Homebuilder sector exchange traded funds are building on the improving housing market recovery as U.S. home construction jumped to a 13-year high in December.
Over the past year, the SPDR S&P Homebuilders ETF (NYSEArca: XHB) increased 38.5%, iShares U.S. Home Construction ETF (NYSEArca: ITB) gained 45.5% and Invesco Dynamic Building & Construction ETF (NYSEArca: PKB) advanced 41.2%.
The homebuilding sector is strengthening across the board, with housing starts up 16.9% to a seasonally adjusted annual rate of 1.608 million units in December, the highest level since December 2006, Reuters reports. The percentage gain was also largest since October 2016.

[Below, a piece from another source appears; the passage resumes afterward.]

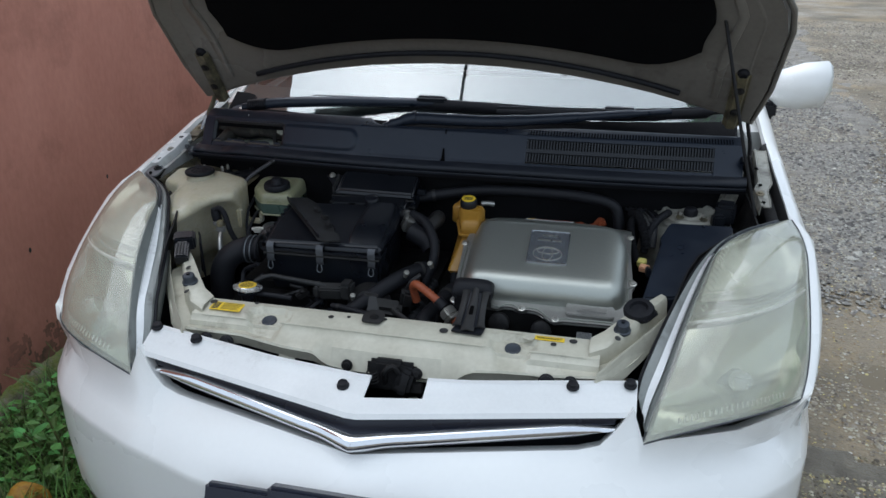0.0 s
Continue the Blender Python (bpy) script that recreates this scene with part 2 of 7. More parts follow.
def glass(name, tint, rough=0.02, haze=None, amount=0.0, scale=6.0, ior=1.45):
    m = bpy.data.materials.new(name)
    m.use_nodes = True
    nt = m.node_tree
    b = nt.nodes["Principled BSDF"]
    b.inputs["Base Color"].default_value = (*tint, 1)
    b.inputs["Roughness"].default_value = rough
    b.inputs["Transmission Weight"].default_value = 1.0
    b.inputs["IOR"].default_value = ior
    if haze:
        out = nt.nodes["Material Output"]
        d = nt.nodes.new("ShaderNodeBsdfPrincipled")
        d.inputs["Roughness"].default_value = 0.38
        d.inputs["Coat Weight"].default_value = 1.0
        d.inputs["Coat Roughness"].default_value = 0.10
        tc = nt.nodes.new("ShaderNodeTexCoord")
        n = nt.nodes.new("ShaderNodeTexNoise")
        n.inputs["Scale"].default_value, n.inputs["Detail"].default_value = scale, 2
        nt.links.new(tc.outputs["Object"], n.inputs["Vector"])
        r = nt.nodes.new("ShaderNodeMapRange")
        r.inputs["From Min"].default_value, r.inputs["From Max"].default_value = 0.3, 0.7
        r.inputs["To Min"].default_value, r.inputs["To Max"].default_value = amount - 0.09, amount + 0.09
        nt.links.new(n.outputs[0], r.inputs["Value"])
        c = nt.nodes.new("ShaderNodeMix")
        c.data_type = "RGBA"
        c.inputs[6].default_value, c.inputs[7].default_value = (*haze, 1), (*[v * 0.8 for v in haze], 1)
        nt.links.new(n.outputs[0], c.inputs[0])
        nt.links.new(c.outputs[2], d.inputs["Base Color"])
        x = nt.nodes.new("ShaderNodeMixShader")
        nt.links.new(r.outputs[0], x.inputs[0])
        nt.links.new(b.outputs[0], x.inputs[1])
        nt.links.new(d.outputs[0], x.inputs[2])
        nt.links.new(x.outputs[0], out.inputs["Surface"])
    return m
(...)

Housing starts jumped 40.8% year-over-year in December. An estimated 1.290 million housing units were started in 2019, or 3.2% higher compared to 2018.
Single-family homebuilding, which makes up the largest portion of the housing market, rose 11.2% to a rate of 1.055 units in December, its highest level since June 2007.
Some market watchers attributed the greater housing activity last month to unseasonably mild weather.
“While there are reasons to be optimistic about the housing sector, December’s stellar performance appears to be mainly the result of unseasonably warm weather generating a pickup in construction activity amid heightened demand. Seasonal activity usually slows in the winter; housing starts typically decline in December,” according to Bloomberg economists Yelena Shulyatyeva and Eliza Winger.
The job market also remains resilient and wage gains have helped would-be buyers put away money.
Additionally, the Federal Reserve’s return to a looser monetary policy, with three interest rate cuts last year, helped push down mortgage rates from last year’s multi-year highs. The 30-year fixed mortgage rate dipped to an average of 3.65% from its peak of 4.94% in November 2018.
Meanwhile, homebuilder confidence is hovering near levels not seen since mid-1999. Builders said they “continue to grapple with a shortage of lots and labor while buyers are frustrated by a lack of inventory, particularly among starter homes.”